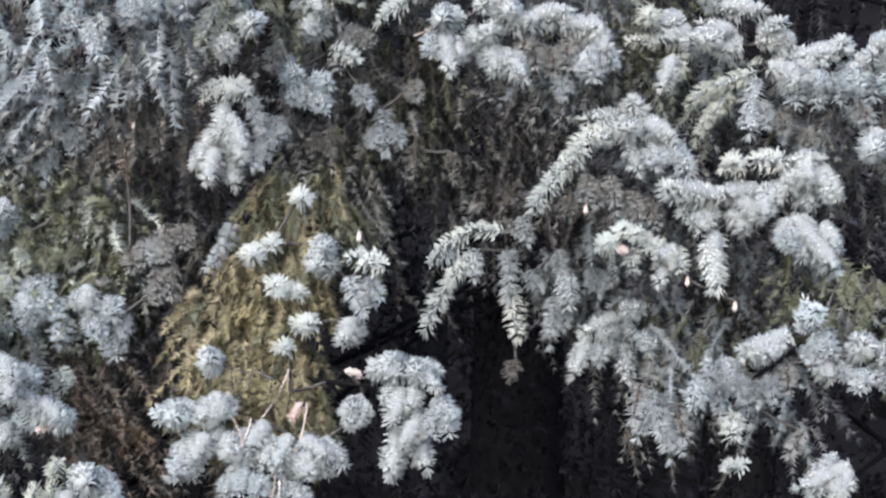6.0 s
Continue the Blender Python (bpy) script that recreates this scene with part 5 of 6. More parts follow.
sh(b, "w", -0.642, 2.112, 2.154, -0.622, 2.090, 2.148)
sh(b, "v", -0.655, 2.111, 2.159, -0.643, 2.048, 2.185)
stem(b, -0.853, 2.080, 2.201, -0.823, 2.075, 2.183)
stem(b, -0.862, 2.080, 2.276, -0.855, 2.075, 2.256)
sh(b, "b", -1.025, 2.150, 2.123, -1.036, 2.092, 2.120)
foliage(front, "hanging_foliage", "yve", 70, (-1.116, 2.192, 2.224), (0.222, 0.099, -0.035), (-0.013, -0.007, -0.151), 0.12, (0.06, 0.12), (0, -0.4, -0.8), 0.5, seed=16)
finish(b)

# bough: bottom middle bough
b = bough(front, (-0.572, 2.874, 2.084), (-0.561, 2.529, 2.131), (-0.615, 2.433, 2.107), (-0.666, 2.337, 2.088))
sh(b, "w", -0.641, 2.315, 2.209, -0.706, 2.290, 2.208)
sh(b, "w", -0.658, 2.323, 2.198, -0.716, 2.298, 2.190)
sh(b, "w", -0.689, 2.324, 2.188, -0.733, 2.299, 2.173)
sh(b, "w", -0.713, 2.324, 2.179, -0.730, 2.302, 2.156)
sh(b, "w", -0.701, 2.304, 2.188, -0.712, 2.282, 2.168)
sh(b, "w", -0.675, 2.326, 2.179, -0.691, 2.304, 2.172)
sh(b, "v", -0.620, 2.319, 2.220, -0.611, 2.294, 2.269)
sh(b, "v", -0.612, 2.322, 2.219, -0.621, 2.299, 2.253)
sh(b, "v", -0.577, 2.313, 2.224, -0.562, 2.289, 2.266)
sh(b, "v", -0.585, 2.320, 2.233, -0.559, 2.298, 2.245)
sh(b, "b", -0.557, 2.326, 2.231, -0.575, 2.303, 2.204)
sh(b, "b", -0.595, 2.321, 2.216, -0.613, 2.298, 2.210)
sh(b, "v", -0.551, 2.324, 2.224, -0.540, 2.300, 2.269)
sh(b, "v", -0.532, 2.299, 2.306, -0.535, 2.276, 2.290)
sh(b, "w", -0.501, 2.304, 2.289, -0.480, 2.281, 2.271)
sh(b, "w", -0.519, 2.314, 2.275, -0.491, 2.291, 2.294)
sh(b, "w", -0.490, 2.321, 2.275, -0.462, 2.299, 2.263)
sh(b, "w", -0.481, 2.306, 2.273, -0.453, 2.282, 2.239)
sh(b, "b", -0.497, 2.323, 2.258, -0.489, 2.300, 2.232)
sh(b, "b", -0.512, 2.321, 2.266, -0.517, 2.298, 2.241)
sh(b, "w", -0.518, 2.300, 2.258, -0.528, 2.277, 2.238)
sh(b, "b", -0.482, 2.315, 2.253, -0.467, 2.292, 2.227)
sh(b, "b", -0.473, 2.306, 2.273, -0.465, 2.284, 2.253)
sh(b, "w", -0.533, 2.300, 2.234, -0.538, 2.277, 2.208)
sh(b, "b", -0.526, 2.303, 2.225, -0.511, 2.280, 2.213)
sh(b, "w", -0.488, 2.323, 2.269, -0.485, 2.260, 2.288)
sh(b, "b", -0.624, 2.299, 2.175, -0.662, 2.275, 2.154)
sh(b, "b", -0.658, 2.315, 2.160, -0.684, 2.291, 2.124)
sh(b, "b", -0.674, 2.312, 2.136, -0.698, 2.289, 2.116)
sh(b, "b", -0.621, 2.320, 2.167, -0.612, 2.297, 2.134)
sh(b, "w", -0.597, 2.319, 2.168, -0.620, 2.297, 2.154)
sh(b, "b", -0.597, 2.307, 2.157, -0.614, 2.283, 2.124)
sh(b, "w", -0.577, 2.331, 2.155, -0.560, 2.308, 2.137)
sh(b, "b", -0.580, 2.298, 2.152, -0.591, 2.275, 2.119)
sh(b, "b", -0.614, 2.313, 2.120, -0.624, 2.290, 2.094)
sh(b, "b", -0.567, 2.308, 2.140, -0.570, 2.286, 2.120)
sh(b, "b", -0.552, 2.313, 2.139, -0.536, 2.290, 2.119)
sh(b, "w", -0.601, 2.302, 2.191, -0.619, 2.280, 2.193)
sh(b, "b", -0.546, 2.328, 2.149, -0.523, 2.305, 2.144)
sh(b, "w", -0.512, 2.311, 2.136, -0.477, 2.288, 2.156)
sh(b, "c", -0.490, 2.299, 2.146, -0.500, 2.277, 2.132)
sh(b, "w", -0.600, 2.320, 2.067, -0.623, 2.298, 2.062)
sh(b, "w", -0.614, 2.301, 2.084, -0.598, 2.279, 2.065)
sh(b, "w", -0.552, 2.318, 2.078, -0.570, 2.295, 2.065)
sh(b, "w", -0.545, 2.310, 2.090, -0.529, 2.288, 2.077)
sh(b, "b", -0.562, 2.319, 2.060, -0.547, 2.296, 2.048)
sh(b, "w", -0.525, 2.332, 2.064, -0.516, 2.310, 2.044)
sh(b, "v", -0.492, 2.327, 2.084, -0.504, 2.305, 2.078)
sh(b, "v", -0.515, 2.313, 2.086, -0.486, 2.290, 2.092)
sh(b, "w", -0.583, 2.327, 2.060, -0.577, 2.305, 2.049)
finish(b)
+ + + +
▸ **Given instruction**:
Write the material out again exactly as it appears, dropping the pictures.

▸ **Exercise response**:
6.0 s
Continue the Blender Python (bpy) script that recreates this scene with part 5 of 6. More parts follow.
sh(b, "w", -0.642, 2.112, 2.154, -0.622, 2.090, 2.148)
sh(b, "v", -0.655, 2.111, 2.159, -0.643, 2.048, 2.185)
stem(b, -0.853, 2.080, 2.201, -0.823, 2.075, 2.183)
stem(b, -0.862, 2.080, 2.276, -0.855, 2.075, 2.256)
sh(b, "b", -1.025, 2.150, 2.123, -1.036, 2.092, 2.120)
foliage(front, "hanging_foliage", "yve", 70, (-1.116, 2.192, 2.224), (0.222, 0.099, -0.035), (-0.013, -0.007, -0.151), 0.12, (0.06, 0.12), (0, -0.4, -0.8), 0.5, seed=16)
finish(b)

# bough: bottom middle bough
b = bough(front, (-0.572, 2.874, 2.084), (-0.561, 2.529, 2.131), (-0.615, 2.433, 2.107), (-0.666, 2.337, 2.088))
sh(b, "w", -0.641, 2.315, 2.209, -0.706, 2.290, 2.208)
sh(b, "w", -0.658, 2.323, 2.198, -0.716, 2.298, 2.190)
sh(b, "w", -0.689, 2.324, 2.188, -0.733, 2.299, 2.173)
sh(b, "w", -0.713, 2.324, 2.179, -0.730, 2.302, 2.156)
sh(b, "w", -0.701, 2.304, 2.188, -0.712, 2.282, 2.168)
sh(b, "w", -0.675, 2.326, 2.179, -0.691, 2.304, 2.172)
sh(b, "v", -0.620, 2.319, 2.220, -0.611, 2.294, 2.269)
sh(b, "v", -0.612, 2.322, 2.219, -0.621, 2.299, 2.253)
sh(b, "v", -0.577, 2.313, 2.224, -0.562, 2.289, 2.266)
sh(b, "v", -0.585, 2.320, 2.233, -0.559, 2.298, 2.245)
sh(b, "b", -0.557, 2.326, 2.231, -0.575, 2.303, 2.204)
sh(b, "b", -0.595, 2.321, 2.216, -0.613, 2.298, 2.210)
sh(b, "v", -0.551, 2.324, 2.224, -0.540, 2.300, 2.269)
sh(b, "v", -0.532, 2.299, 2.306, -0.535, 2.276, 2.290)
sh(b, "w", -0.501, 2.304, 2.289, -0.480, 2.281, 2.271)
sh(b, "w", -0.519, 2.314, 2.275, -0.491, 2.291, 2.294)
sh(b, "w", -0.490, 2.321, 2.275, -0.462, 2.299, 2.263)
sh(b, "w", -0.481, 2.306, 2.273, -0.453, 2.282, 2.239)
sh(b, "b", -0.497, 2.323, 2.258, -0.489, 2.300, 2.232)
sh(b, "b", -0.512, 2.321, 2.266, -0.517, 2.298, 2.241)
sh(b, "w", -0.518, 2.300, 2.258, -0.528, 2.277, 2.238)
sh(b, "b", -0.482, 2.315, 2.253, -0.467, 2.292, 2.227)
sh(b, "b", -0.473, 2.306, 2.273, -0.465, 2.284, 2.253)
sh(b, "w", -0.533, 2.300, 2.234, -0.538, 2.277, 2.208)
sh(b, "b", -0.526, 2.303, 2.225, -0.511, 2.280, 2.213)
sh(b, "w", -0.488, 2.323, 2.269, -0.485, 2.260, 2.288)
sh(b, "b", -0.624, 2.299, 2.175, -0.662, 2.275, 2.154)
sh(b, "b", -0.658, 2.315, 2.160, -0.684, 2.291, 2.124)
sh(b, "b", -0.674, 2.312, 2.136, -0.698, 2.289, 2.116)
sh(b, "b", -0.621, 2.320, 2.167, -0.612, 2.297, 2.134)
sh(b, "w", -0.597, 2.319, 2.168, -0.620, 2.297, 2.154)
sh(b, "b", -0.597, 2.307, 2.157, -0.614, 2.283, 2.124)
sh(b, "w", -0.577, 2.331, 2.155, -0.560, 2.308, 2.137)
sh(b, "b", -0.580, 2.298, 2.152, -0.591, 2.275, 2.119)
sh(b, "b", -0.614, 2.313, 2.120, -0.624, 2.290, 2.094)
sh(b, "b", -0.567, 2.308, 2.140, -0.570, 2.286, 2.120)
sh(b, "b", -0.552, 2.313, 2.139, -0.536, 2.290, 2.119)
sh(b, "w", -0.601, 2.302, 2.191, -0.619, 2.280, 2.193)
sh(b, "b", -0.546, 2.328, 2.149, -0.523, 2.305, 2.144)
sh(b, "w", -0.512, 2.311, 2.136, -0.477, 2.288, 2.156)
sh(b, "c", -0.490, 2.299, 2.146, -0.500, 2.277, 2.132)
sh(b, "w", -0.600, 2.320, 2.067, -0.623, 2.298, 2.062)
sh(b, "w", -0.614, 2.301, 2.084, -0.598, 2.279, 2.065)
sh(b, "w", -0.552, 2.318, 2.078, -0.570, 2.295, 2.065)
sh(b, "w", -0.545, 2.310, 2.090, -0.529, 2.288, 2.077)
sh(b, "b", -0.562, 2.319, 2.060, -0.547, 2.296, 2.048)
sh(b, "w", -0.525, 2.332, 2.064, -0.516, 2.310, 2.044)
sh(b, "v", -0.492, 2.327, 2.084, -0.504, 2.305, 2.078)
sh(b, "v", -0.515, 2.313, 2.086, -0.486, 2.290, 2.092)
sh(b, "w", -0.583, 2.327, 2.060, -0.577, 2.305, 2.049)
finish(b)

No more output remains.